Other top games are “Puzzle Bobble” by Taito, which reached the number one spot for free apps on the App Store and Google Play in Korea, with three million downloads in one month, and “Attack 1942”, which was published on Kakao Talk’s platform in Korea and reached the number one free app overall ranking on Android there.

gumi’s 30 titles in development mostly cover casual and mid-core semgents, and includes Sega’s “Chain Chronicles,” which it plans to release in the U.S. soon.

The company’s top markets currently include Japan, the U.S., Korea, and parts of Europe and Southeast Asia.

Gumi is expanding into the U.S. now because “the current success of Brave Frontier in the U.S. market confirmed that we are able to compete in the West, and by operating the game for North America, it has provided us with tremendous insight and expertise about U.S. mobile gamers already that we will continue to leverage across additional titles we’re launching in this market,” says Redmer.

“We’ve found that each market has unique tastes to their local cultures and playing styles and in order to develop games to the best of our ability, it’s important to have studios focused solely on development, monetization, and operations for each market,” he adds.

But if the fates of other game makers are anything to go by, tackling the U.S. market may throw several obstacles in gumi’s way. For example, over the past year, Zynga has faced several well-publicized challenges, including a several major rounds of layoffs, even as it continued to acquire smaller companies. And Candy Crush maker King’s stock recently plummeted after it reported disappointing earnings.

Redmer says gumi plans to differentiate from other game companies like Zynga by taking “a hands-on, homegrown approach to North America and building our presence brick by brick” instead of “going on a big acquisition spree.”

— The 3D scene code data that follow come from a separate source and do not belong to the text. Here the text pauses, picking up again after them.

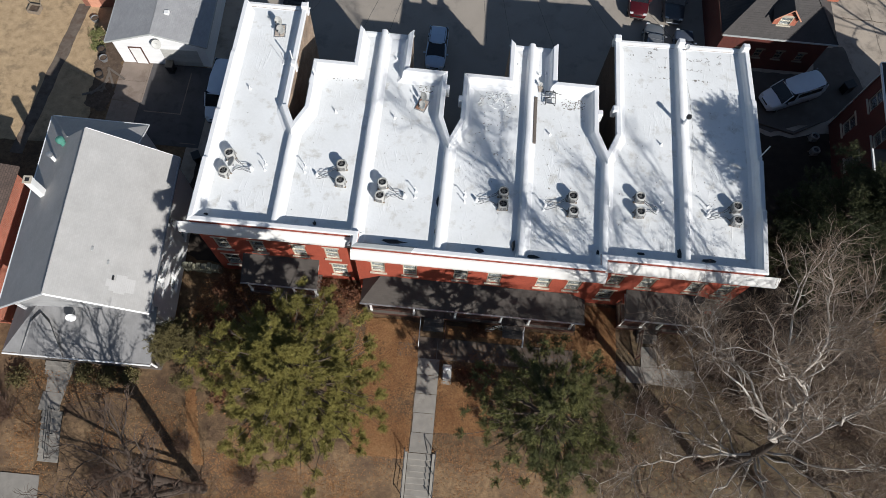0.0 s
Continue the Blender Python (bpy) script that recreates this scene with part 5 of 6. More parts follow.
def vehicle(m, kind, colour, label, category):
    """A parked vehicle; x runs to its front. kind: hatch, suv, sedan, van, truck."""
    L, W, H, belt, hood, xa, xb, xc, xd = {
        "hatch": (4.3, 1.8, 1.52, 0.95, 0.9, -2.05, -1.75, 0.05, 1.22),
        "suv": (4.6, 1.84, 1.7, 1.02, 1.02, -2.15, -1.85, 0.3, 1.0),
        "sedan": (4.7, 1.8, 1.43, 0.9, 0.9, -1.7, -1.0, 0.25, 1.0),
        "van": (5.6, 2.0, 2.12, 1.25, 1.12, -2.6, -2.5, 1.0, 1.75),
        "truck": (5.5, 1.95, 1.8, 1.0, 1.05, -2.4, -2.3, 0.35, 1.05)}[kind]
    hw = W / 2
    t = thing("van" if kind == "van" else "car", m, label, category, "parked vehicles")
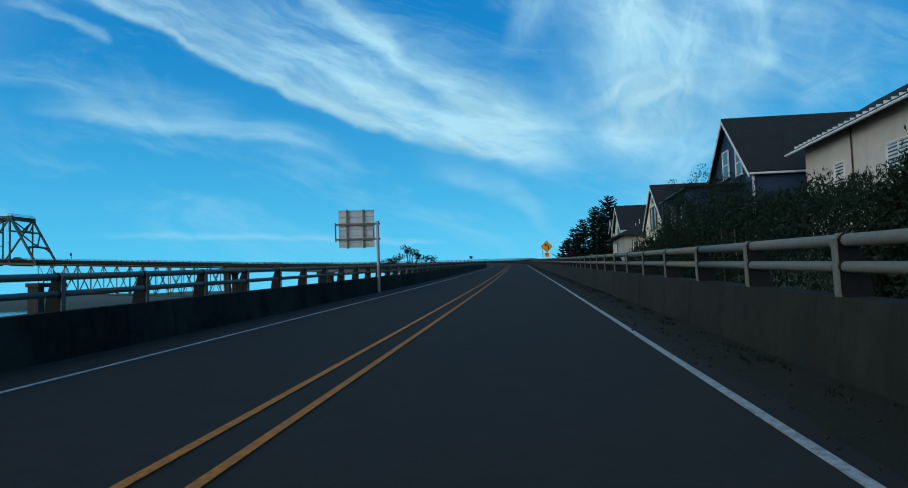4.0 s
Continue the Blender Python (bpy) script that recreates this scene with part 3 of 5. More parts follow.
def member(a, b, w, d, side_axis, holes=True, pitch=1.0, end=1.3):
    """A riveted box member from a to b: solid side plates and perforated cover plates.
    w: width across side_axis, d: depth of the covers apart."""
    a, b = Vector(a), Vector(b)
    L = (b - a).length
    zax = (b - a) / L
    xax = (Vector(side_axis) - zax * Vector(side_axis).dot(zax)).normalized()
    yax = zax.cross(xax)
    m = Matrix((xax, yax, zax)).transposed().to_4x4()
    m.translation = a
    mb, W2, D2 = MB(), w / 2, d / 2
    n = max(0, int((L - 2 * end) / pitch)) if holes else 0
    if not n:
        return mb.box((0, 0, L / 2), (w, d, L), m, .015)
    hw, hh = w * .23, min(pitch * .34, w * .42)
    z0 = (L - n * pitch) / 2
    zs = [0.0] + [z0 + i * pitch for i in range(n + 1)] + [L]
    mb.v = [tuple(m @ Vector((x, y, z))) for z in zs for x, y in ((-W2, -D2), (W2, -D2), (W2, D2), (-W2, D2))]
    at = lambda i, k: 4 * i + k
    last = len(zs) - 1
    mb.f = [(0, 1, 2, 3), tuple(at(last, k) for k in (3, 2, 1, 0))]
    for i in range(last):
        mb.f += [(at(i, 1), at(i, 2), at(i + 1, 2), at(i + 1, 1)), (at(i, 3), at(i, 0), at(i + 1, 0), at(i + 1, 3))]
        for y, l, r in ((-D2, 0, 1), (D2, 3, 2)):
            if i in (0, last - 1):
                mb.f.append((at(i, l), at(i, r), at(i + 1, r), at(i + 1, l)))
                continue
            zc, k = (zs[i] + zs[i + 1]) / 2, len(mb.v)
            ring = [(hw, hh * .45), (hw * .45, hh), (-hw * .45, hh), (-hw, hh * .45), (-hw, -hh * .45), (-hw * .45, -hh), (hw * .45, -hh), (hw, -hh * .45)]
            mb.v += [tuple(m @ Vector((x, y, zc + z))) for x, z in ring]
            A, B, C, E = at(i + 1, r), at(i + 1, l), at(i, l), at(i, r)
            mb.f += [(k, k + 1, A), (k + 1, k + 2, B, A), (k + 2, k + 3, B), (k + 3, k + 4, C, B), (k + 4, k + 5, C), (k + 5, k + 6, E, C), (k + 6, k + 7, E), (k + 7, k, A, E)]
    return mb


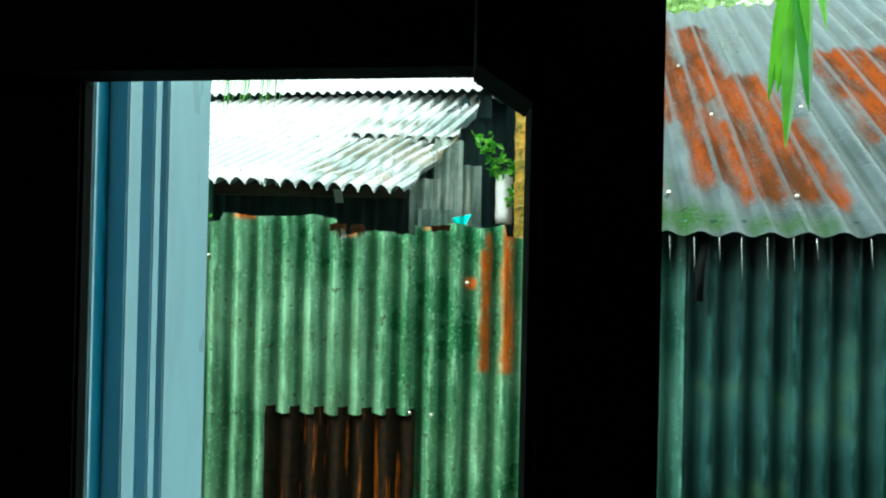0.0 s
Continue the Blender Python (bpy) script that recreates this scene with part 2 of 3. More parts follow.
M_TREE_LIGHT = leafy("tree_leaf_light", (0.33, 0.47, 0.18), (0.52, 0.65, 0.32), 0.45, 0.55)
M_GROUND = plain("wet_earth", (0.09, 0.075, 0.05), 0.5, other=(0.04, 0.05, 0.025), scale=2.2)
M_GRASS = leafy("yard_grass", (0.03, 0.11, 0.02), (0.09, 0.22, 0.04), 0.5, 0.3)
M_ALU = plain("pale_window_profile", (0.58, 0.85, 1.0), 0.35, 0.12, 6, metal=0.1, bump=0.06, stretch=(1, 1, 0.2))
M_SILL = plain("wet_sill", (0.13, 0.25, 0.28), 0.22, 0.12, 5, bump=0.04)
M_SIDE = plain("dim_teal_side", (0.015, 0.15, 0.18), 0.5, 0.4, 8, bump=0.1, stretch=(1, 1, 0.3))
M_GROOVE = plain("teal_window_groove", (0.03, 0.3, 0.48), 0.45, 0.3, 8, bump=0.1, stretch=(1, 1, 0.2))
# The window frame's unlit room side is put into this near-black colour.
M_DARK = plain("unlit_dark_timber", (0.012, 0.012, 0.012), 0.9, 0.3, 12, spec=0.05)
# The room's lack of light is put into this near-black colour.
M_ROOM = plain("unlit_room_plaster", (0.02, 0.02, 0.02), 0.95, 0.3, 5, spec=0.05)
M_ORANGE = plain("orange_plastic", (0.8, 0.07, 0.0), 0.8, 0.45, 9, stretch=(6, 6, 1), spec=0.15)
M_BROWN = plain("brown_board", (0.06, 0.06, 0.06), 0.75, 0.6, 6, other=(0.1, 0.14, 0.17))
M_SCRAP = plain("rusty_scrap", (0.3, 0.09, 0.03), 0.8, 0.6, 30, bump=0.5)
M_EDGE = plain("yellowed_edge", (0.3, 0.36, 0.12), 0.6, 0.6, 12, stretch=(1, 1, 0.4))
M_WHITE = plain("white_plastic", (0.8, 0.74, 0.76), 0.5, 0.15, 10)
M_RED = plain("red_plastic", (0.75, 0.02, 0.01), 0.4, 0.2, 10)
M_TEAL = plain("turquoise_cloth", (0.03, 0.55, 0.5), 0.7, 0.25, 20)
M_TIMBER = plain("weathered_timber", (0.12, 0.085, 0.06), 0.8, 0.4, 10, stretch=(0.4, 3, 3))
M_WATER = Net("rain_water", 0.05)
M_WATER.b.inputs["Transmission Weight"].default_value = 0.7
M_WATER.b.inputs["IOR"].default_value = 1.33
M_WATER.color((0.9, 0.95, 0.95))
M_WATER = M_WATER.m
M_NAIL_DARK = plain("dark_nail_washer", (0.12, 0.13, 0.13), 0.5, 0.3, 40)
M_NAIL = plain("nail_washer", (0.65, 0.6, 0.5), 0.35, 0.3, 40, metal=0.6)

_r = Net("hazy_window_glass")
_n, _l = _r.nt.nodes, _r.nt.links
_big, _ = _r.noise(9, 5, 0.6)
_fine, _ = _r.noise(60, 4, 0.6, _r.mapped((1, 1, 0.25)))
_xyz = _r.split(_r.tc)
# Haze over the view is put into the pane as a translucent oval.
_dx = _r.math("DIVIDE", _r.math("SUBTRACT", _xyz[0], -0.285), 0.17)
_dz = _r.math("DIVIDE", _r.math("SUBTRACT", _xyz[2], 1.562), 0.058)
_d = _r.math("SQRT", _r.math("ADD", _r.math("MULTIPLY", _dx, _dx), _r.math("MULTIPLY", _dz, _dz)))
_d = _r.math("ADD", _d, _r.math("MULTIPLY", _r.math("SUBTRACT", _big, 0.5), 0.7))
_haze = _r.math("MULTIPLY", _r.ramp(_d, 0.05, 1.1, 0.28, 0.0015), _r.ramp(_fine, 0.3, 0.7, 0.85, 1.1))
_tp = _n.new("ShaderNodeBsdfTransparent")
_gl = _n.new("ShaderNodeBsdfGlossy")
_gl.inputs["Roughness"].default_value = 0.02
_fr = _n.new("ShaderNodeLayerWeight")
_gloss = _r.math("ADD", 0.07, _r.math("MULTIPLY", _r.math("POWER", _fr.outputs["Facing"], 3.0), 0.3))
_tl = _n.new("ShaderNodeBsdfTranslucent")
_tl.inputs["Color"].default_value = (0.6, 0.85, 1.0, 1)
_m1, _m2 = _n.new("ShaderNodeMixShader"), _n.new("ShaderNodeMixShader")
_l.new(_gloss, _m1.inputs[0]), _l.new(_tp.outputs[0], _m1.inputs[1]), _l.new(_gl.outputs[0], _m1.inputs[2])
_l.new(_haze, _m2.inputs[0]), _l.new(_m1.outputs[0], _m2.inputs[1]), _l.new(_tl.outputs[0], _m2.inputs[2])
_l.new(_m2.outputs[0], _n["Material Output"].inputs["Surface"])
M_GLASS = _r.m
M_BLOCK = plain("orange_block", (0.62, 0.2, 0.08), 0.85, 0.35, 18)

# ---- builders ----


def empty(name, label, category, at=None, group="", kind=""):
    ob = new(name)
    ob.empty_display_size = 0.1
    if at is not None:
        ob.matrix_world = at
    return tagged(ob, label, category, group, kind)


def obj(name, verts, faces, mat, parent=None, label="", smooth=True, at=None):
    me = bpy.data.meshes.new(name)
    me.from_pydata([tuple(map(float, v)) for v in verts], [], [tuple(map(int, f)) for f in faces])
    me.materials.append(mat)
    if smooth:
        me.shade_smooth()
    me.update()
    ob = new(name, me)
    if at is not None:
        ob.matrix_world = at
    if parent is not None:
        ob.parent = parent
    if label:
        ob["label"] = label
    return ob


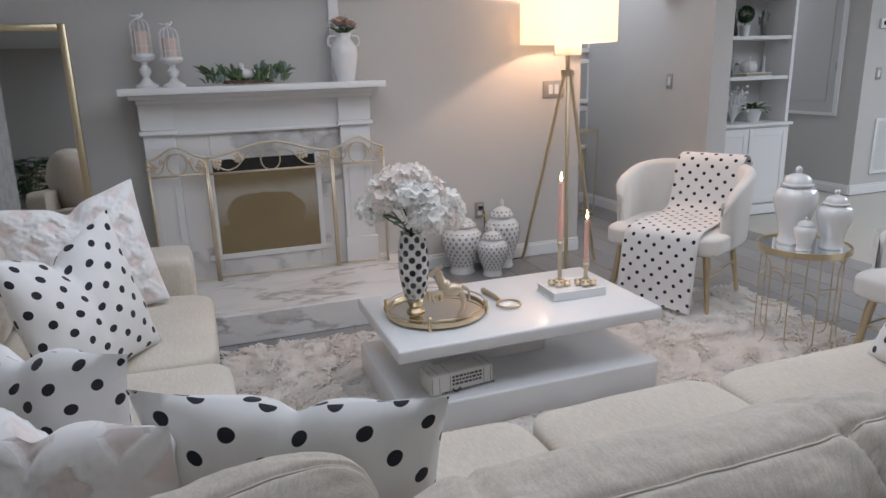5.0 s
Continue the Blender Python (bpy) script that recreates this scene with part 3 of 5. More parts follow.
def screen_panel(width, m, rise, post_h):
    p = part("panel_frame", bmesh.new(), PALE_GOLD, screen)
    bm = bmesh.new()
    h = width / 2
    for x in (-h, h):
        tube(bm, [(x, 0, 0), (x, 0, post_h)], 0.0085, 8)
    top = [(-h + width * i / 32, 0, post_h + rise * math.sin(math.pi * i / 32) ** 1.6 - 0.006 * math.sin(2 * math.pi * i / 32) ** 2) for i in range(33)]
    tube(bm, top, 0.0066, 8)
    tube(bm, [(-h, 0, post_h - 0.092), (h, 0, post_h - 0.092)], 0.0066, 8)
    tube(bm, [(-h, 0, 0.02), (h, 0, 0.02)], 0.006, 8)
    bm.to_mesh(p.data), bm.free()
    p.data.shade_smooth()
    p.matrix_local = m
    s = bmesh.new()
    mid = post_h - 0.028
    r = min(0.056, width * 0.17)
    tube(s, [(x, y, mid + (z - mid) * 1.15) for x, y, z in arc((0, mid), r, 0, 360, 28)], 0.0042, 6)
    for sg in (-1, 1):
        tube(s, smooth_line([(sg * h * 0.92, 0, mid + 0.004), (sg * h * 0.74, 0, mid - 0.045), (sg * h * 0.56, 0, mid - 0.036), (sg * h * 0.42, 0, mid + 0.012), (sg * h * 0.30, 0, mid + 0.045), (sg * r * 0.5, 0, mid + 0.058)], 8), 0.0045, 6)
        for f in (0.52, 0.86):
            flower_knot(s, (sg * h * f, -0.008, mid + (0.018 if f < 0.7 else -0.008)), 0.021 if width > 0.5 or f > 0.7 else 0.011)
    part("scrollwork", s, PALE_GOLD, p, "painted gold leaf and ring scrollwork")
    return p


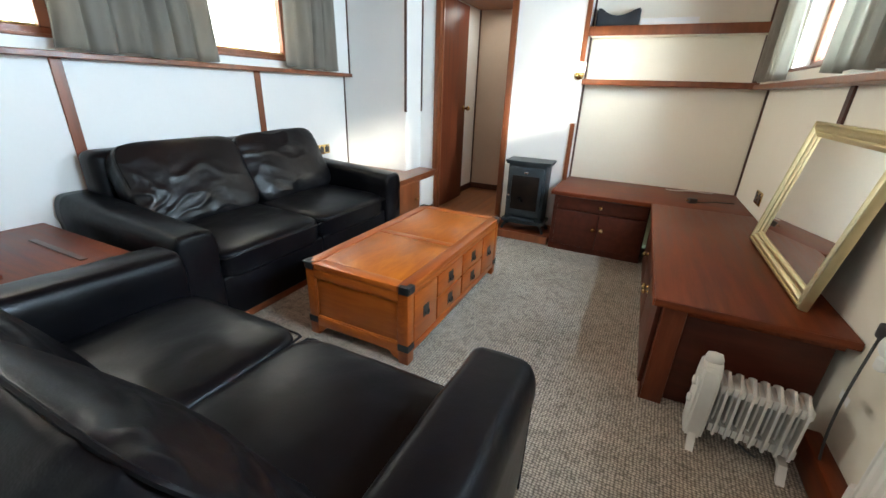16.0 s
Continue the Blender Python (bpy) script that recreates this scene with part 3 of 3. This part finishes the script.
part("edging", box(bmesh.new(), (-0.2055, S + 0.21, TOPZ - 0.032), (-0.199, -0.662, TOPZ - 0.0015), 0.0025), M_MAH_Y, t)


def low_cabinet(name, m, w, d, h, fronts, label, end=0.0):
    """Local: x along the front, y backwards, z up. fronts: (kind, x0, x1, z0, z1, knob x, knob z)."""
    t = thing(name, m, label, "cabinet", "built-in cabinets")
    part("body", box(bmesh.new(), (0, 0.02, 0.0), (w - end, d, h), 0.002), M_DARK, t)
    if end:
        part("end_stile", box(bmesh.new(), (w - end, 0.02, 0), (w, 0.10, h), 0.003), M_MAH_Z, t)
        part("end_rail", box(bmesh.new(), (w - end, 0.10, h - 0.03), (w, d, h), 0.003), M_MAH_X, t)
    part("kickboard", box(bmesh.new(), (0, 0.012, 0), (w, 0.02, 0.05), 0.002), M_DARK, t)
    for kind, x0, x1, z0, z1, kx, kz in fronts:
        f = part(kind, box(bmesh.new(), (x0 + 0.003, 0, z0), (x1 - 0.003, 0.018, z1), 0.003), M_DARK, t)
        k = lathe(bmesh.new(), [(0.011, 0), (0.011, -0.003), (0.005, -0.006), (0.005, -0.012), (0.013, -0.016), (0.015, -0.022), (0.011, -0.029), (0.003, -0.031)], (kx, 0, kz), 18, "y")
        part("knob", k, M_BRASS, f, "small round brass knob", True)
    return t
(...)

“We operate several studios worldwide and each studio is deeply integrated with their local market. Our new studios will focus on genres we think have been overlooked on mobile (especially in the West), and each studio will have its own organic and deep understanding of the markets in which they operate. Additionally, each studio will develop their own game operations technology, local marketing expertise, and other best practices for their specific market,” he adds.

Gumi’s largest partners currently include Sega and Line. Sega was also part of the recent $50 million fundraising round. The first game gumi will publish with Sega is “Chain Chronicles” for the U.S. market.

“Sega Networks and gumi have partnered to bring Sega’s Japanese games to new territories like North America, Europe, and South Asian countries, and the two parties will further collaborate in order to provide consumers with localized support to match player preferences, languages, and gameplay environments,” says Redmer.

gumi’s strategic partnership with Line includes distribution and investment capital.

“Line will leverage its strengths to reinforce gumi’s business in both Japan and overseas markets, while gumi will begin development for specific gams that will be published on Line, reaching approximately 500 million users globally,” says Redmer.